The agency is also building three new ferry boats that can run in extreme weather. Some of the city's ferry services were out of commission for more than a week after Sandy, and Lower Manhattan's Whitehall Ferry Terminal serving the Staten Island Ferry sustained major damage from the storm. Repairs to roofs, elevators, escalators, electrical and mechanical systems and security infrastructure at Whitehall and the St. George Ferry Terminal have been completed, while there are plans to improve landing docks at Whitehall and St. George to flood-proof the structures. Plans for the ferries are in the design stage.

As projects to rebuild the city’s transit lines and utility systems have been greenlighted, New Yorkers in low-lying areas are still waiting for more bulkheads to be placed in their communities to protect roadway erosion and to mitigate some flooding. Joseph Addabbo, a state senator who represents the Rockaways section of Queens -- one of the hardest-hit areas from Sandy -- had been calling for flood-prevention measures before the hurricane hit. Residents of Broad Channel, a narrow island that connects the Rockaways to mainland Queens by bridges, have to contend with severe flooding even from average rainstorms.
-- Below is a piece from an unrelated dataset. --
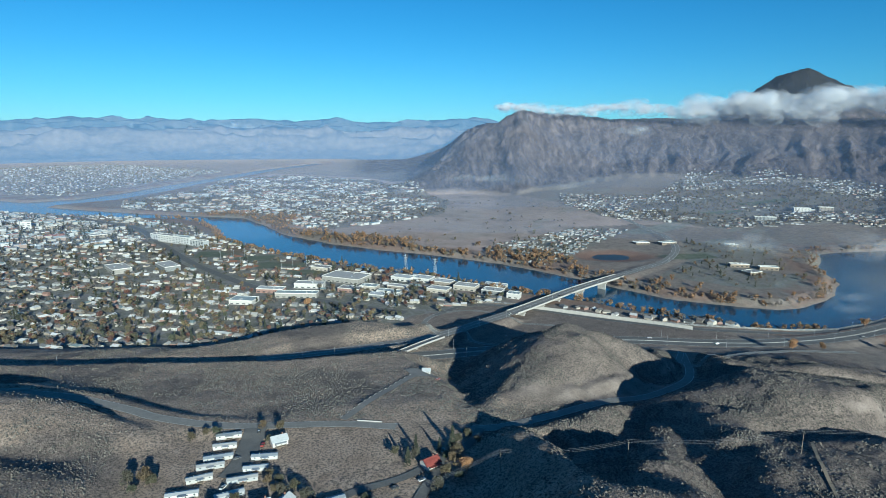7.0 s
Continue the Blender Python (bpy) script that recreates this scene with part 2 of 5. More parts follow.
def terrain(x, y):
    x, y = np.asarray(x, float), np.asarray(y, float)
    rx, ry = x - CX, y - CY
    d, b = np.hypot(rx, ry), np.degrees(np.arctan2(rx, ry))
    w = 9 * fbm(x / 60, y / 60, 3, 61)
    wx, wy = x + w, y + 9 * fbm(x / 60 + 40, y / 60, 3, 63)
    z = slopes(x, y)
    lines = [
        ([(-420, 330, 84), (-300, 318, 84), (-215, 310, 82), (-165, 300, 76), (-120, 285, 66)], 0.3, 10),
        ([(-330, 250, 92), (-220, 225, 84), (-150, 215, 72)], 0.3, 20),
        ([(118, 296, 52), (145, 326, 59), (170, 358, 68), (188, 378, 72), (215, 390, 71), (256, 378, 62), (284, 364, 47)], 0.52, 9),
        ([(146, 300, 50), (185, 306, 53), (222, 324, 53), (262, 344, 50)], 0.75, 7),
        ([(129, 261, 60), (152, 258, 59), (176, 268, 57)], 0.6, 8),
        ([(-140, 494, 34), (-68, 512, 35), (-22, 530, 37), (9, 540, 37), (42, 545, 36), (80, 536, 33), (104, 552, 26)], 0.5, 16),
        ([(90, 20, 112), (102, 65, 104), (108, 105, 98), (110, 150, 92), (113, 180, 87), (108, 212, 81), (104, 228, 74)], 0.6, 9),
        ([(132, 60, 97), (138, 73, 95), (147, 103, 91), (150, 130, 88), (150, 150, 83), (153, 172, 80)], 0.85, 4),
        ([(153, 172, 80), (163, 190, 73)], 0.7, 5),
        ([(195, 10, 88), (205, 60, 82), (215, 115, 77), (240, 152, 76), (252, 184, 72), (290, 182, 70), (345, 178, 63)], 0.55, 26),
        ([(240, 74, 76), (262, 84, 74), (288, 128, 72), (300, 152, 69)], 0.7, 18),
        ([(205, 18, 84), (240, 26, 80), (262, 40, 76), (276, 46, 72)], 0.8, 14),
        ([(214, 206, 71), (226, 240, 66), (233, 258, 62)], 0.6, 7),
        ([(236, 208, 68), (243, 220, 70)], 0.6, 6),
        ([(246, 258, 66), (264, 256, 71), (283, 251, 75), (312, 243, 74), (353, 232, 70), (400, 230, 65), (424, 234, 58)], 0.23, 8),
        ([(345, 10, 97), (352, 45, 88), (364, 76, 80), (385, 108, 79)], 0.75, 10),
        ([(440, 0, 98), (420, 70, 84), (448, 130, 74), (520, 160, 66), (610, 175, 60), (700, 200, 52), (780, 220, 48), (900, 215, 56), (1100, 190, 76), (1500, 170, 90), (2000, 160, 100)], 0.5, 34),
        ([(640, 40, 104), (700, 140, 62), (860, 190, 40)], 0.4, 25),
    ]
    for pts, slope, flat in lines:
        z = ridge(z, wx, wy, pts, slope, flat)
    cuts = [
        ([(300, -80, 104), (300, 0, 72), (312, 50, 58), (326, 92, 48), (346, 132, 41), (385, 172, 30), (430, 205, 20), (500, 245, 14), (575, 325, 9)], 0.6),
        ([(94, 260, 57), (138, 276, 52), (198, 302, 46), (240, 314, 41), (297, 350, 32), (330, 388, 24), (372, 462, 12)], 0.45),
        ([(252, 204, 63), (306, 202, 57), (360, 200, 46), (420, 208, 24)], 0.5),
        ([(262, 358, 34), (330, 354, 28), (400, 338, 26), (470, 306, 20)], 0.7),
        ([(102, 312, 51), (106, 360, 39), (107, 413, 27), (124, 448, 25)], 0.5),
        ([(160, 62, 86), (172, 92, 77), (182, 130, 71), (194, 180, 64), (205, 235, 57), (212, 288, 48)], 0.62),
        ([(20, 120, 78), (55, 190, 58), (70, 250, 56)], 0.25),
        ([(446, 232, 22), (490, 268, 13), (503, 330, 10)], 1.5),
        ([(218, 54, 75), (240, 54, 69), (276, 62, 58), (300, 62, 50)], 1.0),
        ([(128, 150, 76), (132, 205, 62), (126, 240, 55)], 1.0),
        ([(190, 196, 64), (212, 190, 68)], 0.9),
        ([(148, 214, 58), (176, 236, 53), (205, 268, 49)], 0.5),
    ]
    for pts, slope in cuts:
        z = gully(z, wx, wy, pts, slope)
    rough = np.clip((z - 12) / 14, 0, 1) * (1 - step(700, 900, y)) * (0.3 + 0.7 * step(70, 130, x))
    z = z + rough * (3.2 * ridged(x / 75, y / 75, 3, 65) + 2.4 * fbm(x / 16, y / 16, 4, 67))
    z = z + 1.0 * fbm(x / 120, y / 120, 3, 69) * step(500, 700, y)
    # across the valley
    z = np.where(d > 1300, np.maximum(z, 0) + mountain(b, d), z)
    z = np.where(d > 1800, np.maximum(z, far_hills(b, d)), z)
    for n, (line, half) in enumerate(ROADS):
        lx, ly = [p[0] for p in line], [p[1] for p in line]
        near = (x > min(lx) - 40) & (x < max(lx) + 40) & (y > min(ly) - 40) & (y < max(ly) + 40)
        if not near.any():
            continue
        qx, qy = x[near], y[near]
        e, rz, _ = along(qx, qy, line)
        over = step(222, 250, qx) * (1 - step(455, 480, qx)) * step(595, 625, qy) * (1 - step(800, 830, qy)) if n == 1 else 0.0
        k = (1 - step(half + 1.5, half + 15, e)) * (1 - over)
        z[near] = z[near] + (rz - z[near]) * k
    # level ground of the trailer park
    k = step(-135, -95, x) * (1 - step(64, 92, x)) * step(120, 160, y) * (1 - step(262, 285, y))
    z = z + (59 + 0.02 * (y - 200) - z) * k
    pe = pond_edge(x, y)
    z = np.where(pe < 40, np.minimum(z, np.clip(3.2 + pe * 0.12, 1.5, 99)), z)
    sd = water_edge(x, y)
    z = np.where(d < 6000, np.minimum(z, np.clip(sd * 0.28, -3.0, 1e9) + np.maximum(sd - 12, 0) * 0.35), z)
    return z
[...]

“It took Sandy to really shed light on the issue. We’ve been screaming for this for years,” Addabbo said. “We’re not sure if a storm is coming four weeks from now or 40 years. These projects can’t come fast enough.”

Some of those projects include raising streets to allow water to recede back into neighboring Jamaica Bay and are a year or more from starting. And homeowners in flood-prone areas will be required to elevate their homes at the tune of about $100,000 or pay a large increase in their flood insurance bills. Addabbo said the federal government should foot part of the construction cost.

“You can’t ask a senior on a fixed income or a middle-class family to do that,” he said.